Эрили, так звали сельских знахарей и калик в Скандинавии, с успехом пользовали низшей магией символов, заключенной в рунах. Скальды и бояны владели искусством составления рунического заклинания. Объединенные в целое руны порождали магическое действие. Именно это таинство божественного творения помирило асов и ванов, как не должно никогда разъединить германцев и славян! И в знак согласия между собой создали боги Квасира. После трагической гибели он превратился в чудодейственный напиток, Приводящий в Движение Дух, так асы и ваны, а через них и люди, обрели мед поэзии — дар стихосложения.
«Расскажу о том, как Квасура получил от небожителей секрет приготовления сурыни. И она есть утоление жажды, которое мы имели. И мы должны на празднике-Радогоше около богов радоваться, и плясать, и венки подбрасывать к небу и петь, славу богам творя. Квасура был мужем сильным и от богов вразумляемым. И тут Лада, придя к нему, повелела вылить мед в воду и осуривать его на солнце. И вот Солнце-Сурья сотворило то, что он забродил и превратился в сурицу. И мы пьем ее во славу божью…» — рек Любомудр еще одну, на этот раз словенскую версию обретения кваса, а Игорь-Ингвар, вспоминая, дивился — и как это он раньше не примечал.
— И получили мы наставление от Велеса, как творить квасуру, называемую сурыней… Чуть настанут дни Овсеня, пахарь кончит жатву и радуется сему, и пьют руги напиток богов. И если иной не удержит своего естества и скажет порой горькие напрасные слова — это от Чернобога, а другой получит радость — то от Белобога.

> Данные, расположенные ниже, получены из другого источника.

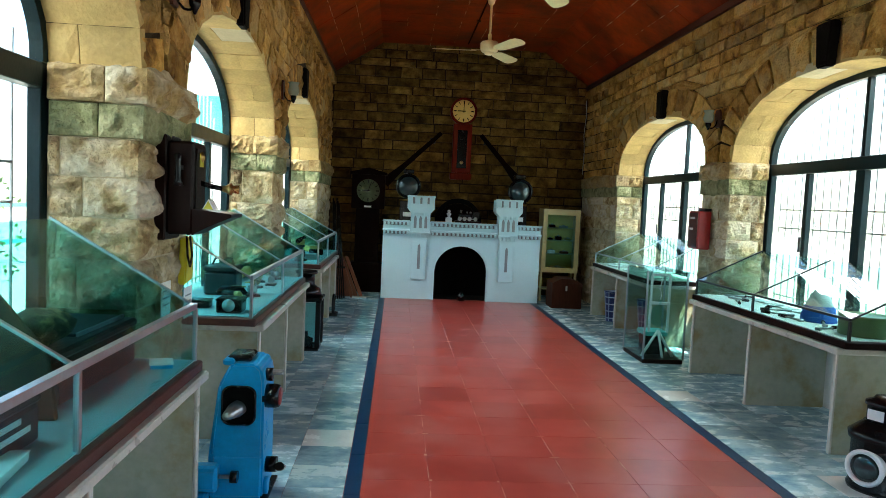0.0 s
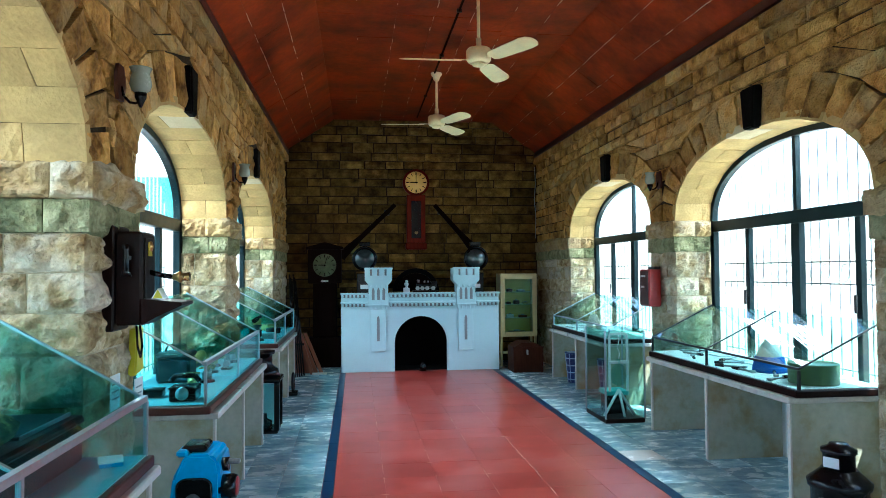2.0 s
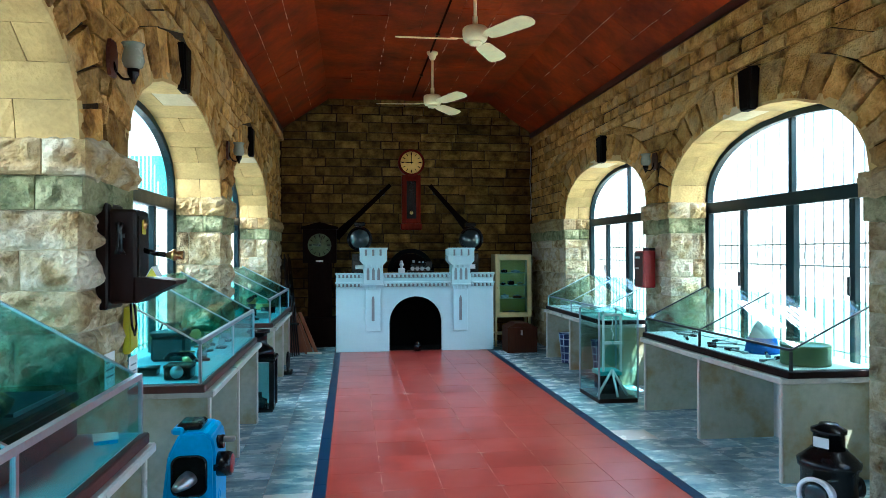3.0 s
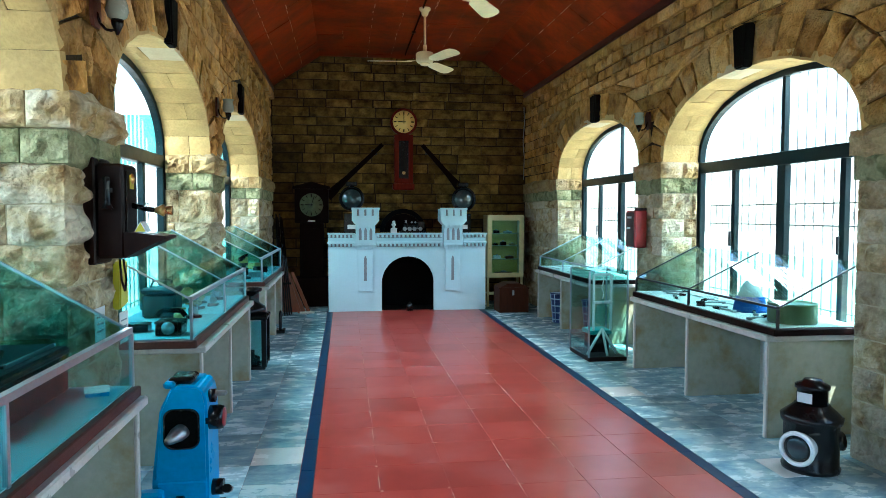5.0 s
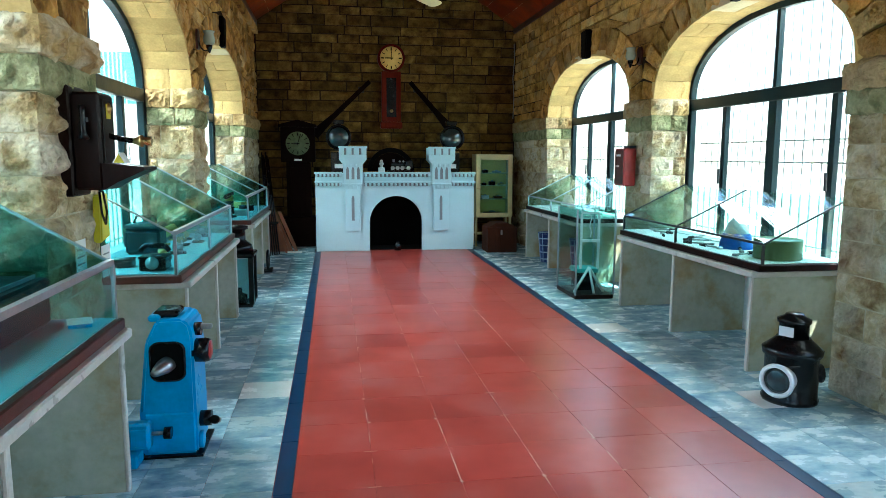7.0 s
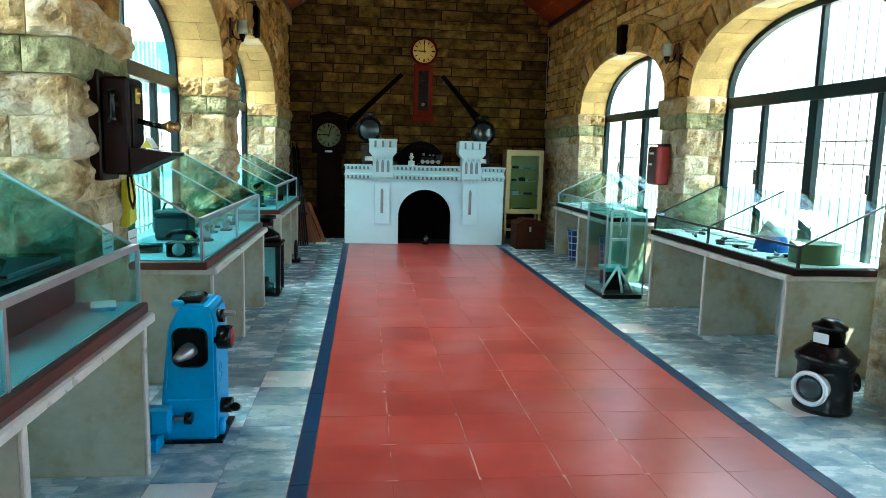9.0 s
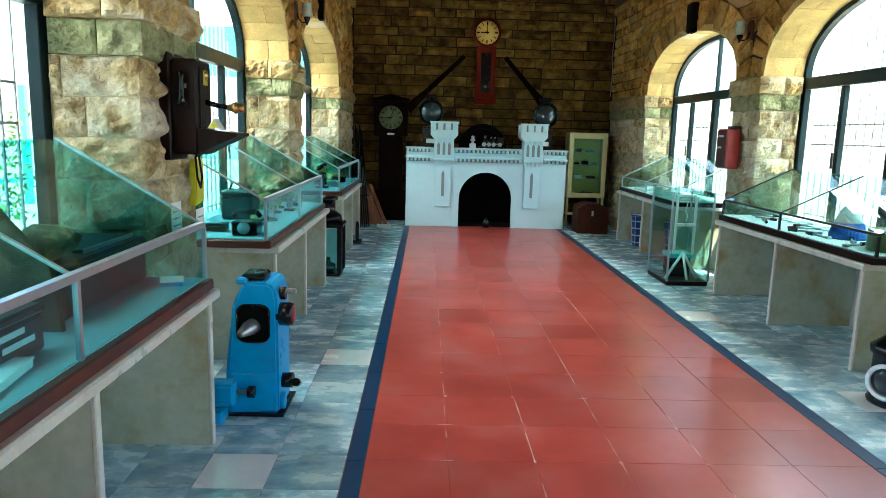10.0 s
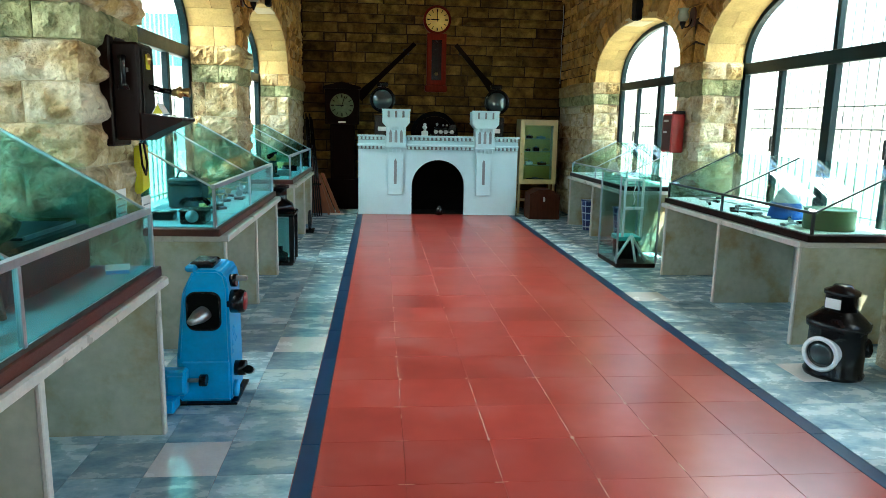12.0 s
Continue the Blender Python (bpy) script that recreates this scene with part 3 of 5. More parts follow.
def dress_side(wall, xi, g, openings, y_near):
    """Course stones, arch stones, soffits and piers of one side wall. xi: inner face, g: window plane."""
    s = 1 if g < xi else -1          # the inner face looks along +x on the west side
    nrm = (s, 0, 0)
    def P(y, z):
        return (xi, y, z)
    mids = []
    for (a, b), (c, d) in zip(openings, openings[1:]):
        mids.append((b + c) / 2)
    # courses above the springing
    z = SPRING
    while z < EAVE - 0.08:
        h = min(RND.uniform(0.115, 0.165), EAVE - 0.02 - z)
        z1 = z + h
        bounds = [(y_near, y_near)]
        for a, b in openings:
            w0, w1 = half_width(a, b, z, RING), half_width(a, b, z1, RING)
            if w0 > 0.05:
                c = (a + b) / 2
                bounds += [(c - w0, c - w1), (c + w0, c + w1)]
        bounds.append((YB + 0.02, YB + 0.02))
        for (l0, l1), (r0, r1) in zip(bounds[::2], bounds[1::2]):
            if min(r0 - l0, r1 - l1) < 0.04:
                if r1 - l1 > 0.05:
                    m0 = (l0 + r0) / 2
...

— Но пьем мы равно за них обоих, потому что лишь Род — мера всему! — говорил верховный волхв.
Итак, внимание Ингвара привлек широкоплечий, высокий рыжеволосый скальд с гладко выбритым лицом, что выглядело крайне необычным среди русых бородатых ругов. С чела на щеку у него сползал свежий, багровый запекшейся кровью шрам. За спиной незнакомца виднелись рукояти двух слегка изогнутых легких мечей, такие многие века спустя назовут шашками. Видимо, пришелец владел в совершенстве не только искусством скальдскапа, а также мастерством кровавым и прозаичным.
А Игорю, что смотрел на мир сквозь те же Ингваровы очи, но «иными глазами», этот третий почему-то напомнил любимого им Рутгера Хауэра, и он заочно проникся к скальду уважением.
— Будьте здравы, страннички! Далеко ли путь держите!? — окликнул Ратибор троицу, выступив вперед.